▶ _Directions for this task_: The entries below contain a line with "for key, value" and a line with "carried.keyframe_insert(path, frame=frame(t))". Retype exactly everything from the first down to the second, both included, and nothing else.

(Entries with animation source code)

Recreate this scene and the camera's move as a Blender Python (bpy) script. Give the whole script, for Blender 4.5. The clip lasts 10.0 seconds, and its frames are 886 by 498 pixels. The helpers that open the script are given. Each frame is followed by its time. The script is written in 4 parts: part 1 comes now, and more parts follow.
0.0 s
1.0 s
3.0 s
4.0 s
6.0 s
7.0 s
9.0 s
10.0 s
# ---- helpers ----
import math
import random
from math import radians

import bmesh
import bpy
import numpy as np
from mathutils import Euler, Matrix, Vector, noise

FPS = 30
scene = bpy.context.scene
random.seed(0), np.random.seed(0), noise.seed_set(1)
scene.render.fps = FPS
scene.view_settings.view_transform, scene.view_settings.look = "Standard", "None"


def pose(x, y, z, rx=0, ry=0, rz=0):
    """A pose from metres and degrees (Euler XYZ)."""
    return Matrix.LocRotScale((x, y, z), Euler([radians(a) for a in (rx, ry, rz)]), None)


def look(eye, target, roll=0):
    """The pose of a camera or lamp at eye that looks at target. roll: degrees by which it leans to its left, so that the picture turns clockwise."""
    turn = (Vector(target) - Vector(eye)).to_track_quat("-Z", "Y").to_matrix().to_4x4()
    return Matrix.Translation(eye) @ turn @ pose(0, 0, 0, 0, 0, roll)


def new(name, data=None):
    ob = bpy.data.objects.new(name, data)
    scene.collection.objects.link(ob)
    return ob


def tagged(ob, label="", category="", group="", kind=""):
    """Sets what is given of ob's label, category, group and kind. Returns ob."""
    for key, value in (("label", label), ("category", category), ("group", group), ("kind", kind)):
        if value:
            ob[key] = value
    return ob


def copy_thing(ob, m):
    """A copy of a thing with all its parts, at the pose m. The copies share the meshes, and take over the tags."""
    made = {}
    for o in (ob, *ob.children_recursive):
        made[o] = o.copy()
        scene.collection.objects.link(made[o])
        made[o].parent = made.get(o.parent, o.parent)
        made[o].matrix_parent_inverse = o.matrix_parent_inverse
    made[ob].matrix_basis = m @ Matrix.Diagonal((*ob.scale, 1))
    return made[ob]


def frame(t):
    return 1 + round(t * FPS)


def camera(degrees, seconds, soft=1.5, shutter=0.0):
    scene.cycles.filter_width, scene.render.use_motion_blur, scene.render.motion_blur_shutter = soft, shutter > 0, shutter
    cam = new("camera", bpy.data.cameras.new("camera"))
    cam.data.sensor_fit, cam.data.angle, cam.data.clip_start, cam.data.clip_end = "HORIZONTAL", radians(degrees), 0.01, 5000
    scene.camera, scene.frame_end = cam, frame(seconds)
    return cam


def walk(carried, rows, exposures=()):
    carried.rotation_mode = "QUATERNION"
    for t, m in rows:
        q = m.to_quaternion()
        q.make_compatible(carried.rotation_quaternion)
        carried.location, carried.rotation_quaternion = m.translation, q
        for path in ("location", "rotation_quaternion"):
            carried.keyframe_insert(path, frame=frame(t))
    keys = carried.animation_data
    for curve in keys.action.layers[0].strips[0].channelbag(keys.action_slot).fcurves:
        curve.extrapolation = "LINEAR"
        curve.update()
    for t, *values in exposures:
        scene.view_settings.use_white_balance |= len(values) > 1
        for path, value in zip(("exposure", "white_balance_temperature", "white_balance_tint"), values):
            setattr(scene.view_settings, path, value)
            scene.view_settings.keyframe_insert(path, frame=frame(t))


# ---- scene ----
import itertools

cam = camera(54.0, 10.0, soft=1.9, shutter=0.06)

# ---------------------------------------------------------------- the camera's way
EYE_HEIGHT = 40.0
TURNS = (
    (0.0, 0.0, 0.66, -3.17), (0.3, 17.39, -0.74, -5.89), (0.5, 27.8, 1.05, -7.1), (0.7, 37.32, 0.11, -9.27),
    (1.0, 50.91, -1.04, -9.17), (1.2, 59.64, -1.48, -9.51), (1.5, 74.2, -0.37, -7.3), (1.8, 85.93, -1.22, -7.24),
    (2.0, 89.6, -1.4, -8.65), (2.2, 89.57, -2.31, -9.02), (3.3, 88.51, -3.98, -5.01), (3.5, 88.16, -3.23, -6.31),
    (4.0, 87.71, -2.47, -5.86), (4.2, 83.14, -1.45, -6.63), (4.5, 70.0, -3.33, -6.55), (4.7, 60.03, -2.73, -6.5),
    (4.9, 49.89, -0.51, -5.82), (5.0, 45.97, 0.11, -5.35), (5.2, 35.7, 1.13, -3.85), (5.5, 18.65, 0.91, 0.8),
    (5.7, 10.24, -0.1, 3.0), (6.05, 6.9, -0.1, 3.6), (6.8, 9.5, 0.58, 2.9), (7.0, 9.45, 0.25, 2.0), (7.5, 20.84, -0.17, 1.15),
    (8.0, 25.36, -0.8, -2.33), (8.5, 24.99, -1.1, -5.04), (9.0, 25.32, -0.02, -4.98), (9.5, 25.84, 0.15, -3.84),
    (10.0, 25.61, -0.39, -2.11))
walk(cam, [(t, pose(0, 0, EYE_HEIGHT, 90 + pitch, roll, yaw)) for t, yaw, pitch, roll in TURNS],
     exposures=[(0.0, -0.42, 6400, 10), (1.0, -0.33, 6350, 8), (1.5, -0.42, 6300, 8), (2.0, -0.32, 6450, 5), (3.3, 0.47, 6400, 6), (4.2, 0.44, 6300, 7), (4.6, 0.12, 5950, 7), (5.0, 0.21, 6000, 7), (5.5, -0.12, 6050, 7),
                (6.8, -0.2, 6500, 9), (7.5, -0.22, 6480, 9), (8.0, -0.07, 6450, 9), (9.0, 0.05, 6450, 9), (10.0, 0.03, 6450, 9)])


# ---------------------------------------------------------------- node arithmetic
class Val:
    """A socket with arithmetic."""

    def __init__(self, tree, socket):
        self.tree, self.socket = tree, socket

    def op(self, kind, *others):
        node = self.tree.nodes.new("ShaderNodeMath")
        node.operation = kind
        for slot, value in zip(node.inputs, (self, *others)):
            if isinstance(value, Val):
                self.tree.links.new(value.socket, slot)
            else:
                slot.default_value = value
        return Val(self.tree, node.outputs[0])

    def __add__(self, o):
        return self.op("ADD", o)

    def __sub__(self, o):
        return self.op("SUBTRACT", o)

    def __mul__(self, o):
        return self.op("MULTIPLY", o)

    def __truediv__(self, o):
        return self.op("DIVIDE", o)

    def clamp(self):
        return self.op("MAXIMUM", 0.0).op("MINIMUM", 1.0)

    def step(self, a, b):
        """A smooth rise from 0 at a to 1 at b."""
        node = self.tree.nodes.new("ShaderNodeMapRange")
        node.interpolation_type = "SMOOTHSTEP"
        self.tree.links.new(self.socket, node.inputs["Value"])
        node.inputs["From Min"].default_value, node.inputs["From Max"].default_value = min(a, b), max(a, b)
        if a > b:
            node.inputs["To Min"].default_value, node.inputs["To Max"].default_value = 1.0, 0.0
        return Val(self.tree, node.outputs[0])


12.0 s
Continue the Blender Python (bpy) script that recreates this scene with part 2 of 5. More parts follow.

▶ _Complete output_:
    for key, value in (("label", label), ("category", category), ("group", group), ("kind", kind)):
        if value:
            ob[key] = value
    return ob


def copy_thing(ob, m):
    """A copy of a thing with all its parts, at the pose m. The copies share the meshes, and take over the tags."""
    made = {}
    for o in (ob, *ob.children_recursive):
        made[o] = o.copy()
        scene.collection.objects.link(made[o])
        made[o].parent = made.get(o.parent, o.parent)
        made[o].matrix_parent_inverse = o.matrix_parent_inverse
    made[ob].matrix_basis = m @ Matrix.Diagonal((*ob.scale, 1))
    return made[ob]


def frame(t):
    return 1 + round(t * FPS)


def camera(degrees, seconds, soft=1.5, shutter=0.0):
    scene.cycles.filter_width, scene.render.use_motion_blur, scene.render.motion_blur_shutter = soft, shutter > 0, shutter
    cam = new("camera", bpy.data.cameras.new("camera"))
    cam.data.sensor_fit, cam.data.angle, cam.data.clip_start, cam.data.clip_end = "HORIZONTAL", radians(degrees), 0.01, 5000
    scene.camera, scene.frame_end = cam, frame(seconds)
    return cam


def walk(carried, rows, exposures=()):
    carried.rotation_mode = "QUATERNION"
    for t, m in rows:
        q = m.to_quaternion()
        q.make_compatible(carried.rotation_quaternion)
        carried.location, carried.rotation_quaternion = m.translation, q
        for path in ("location", "rotation_quaternion"):
            carried.keyframe_insert(path, frame=frame(t))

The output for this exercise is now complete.